The Trump supporters’ anxiety and foreboding had a different quality than that of the Democrats. After all, for them, the hostile regime has already been installed; they are already living in the hellscape of Democratic governance. They were far more likely to express suspicion about the vote count, convinced the last election was rigged. But they were equally inclined to fret about unrest or worse around the corner.

“Civil war—people against the government,” said Madison Bates, a 21-year old student whose T-shirt showed Trump in front of the White House beneath big pink letters reading DADDY’S HOME. “I definitely think if Trump doesn’t get in, that’s what could happen. People are fed up. You see it every day.”

Patti Akin, a 69-year-old retiree from nearby Senoia, said she and her family had already voted, so now there was nothing to do but nervously wait. “It’s scary—you won’t know until they’re all counted, or even then whether it’s accurate. Look what happened in 2020,” she said. “I fear we’ll end up being a communist country instead of a country led by the Constitution.”
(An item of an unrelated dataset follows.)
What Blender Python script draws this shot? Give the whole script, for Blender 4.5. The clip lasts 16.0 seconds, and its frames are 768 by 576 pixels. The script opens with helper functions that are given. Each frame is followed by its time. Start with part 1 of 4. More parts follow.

For many anxious voters, what comes next is simultaneously too awful to fully consider and can’t come soon enough. At Harris’s rally in Clarkston, the sun began to set as the crowd awaited former President Barack Obama , who would warn them, “Just because [Trump] acts goofy does not mean his presidency wouldn’t be dangerous.”

Nathan Mullin, a 50-year-old salesman from Stonecrest, said it was “extremely stressful” to see the polls so close day after day. “I can’t believe so many people would vote for that,” he said. Mullin shared the view that this year’s vote is more than a normal election.

“Usually elections are about, you know, who has the best tax policy, or who’s going to help the poor,” he said. “Now it’s about something completely different.”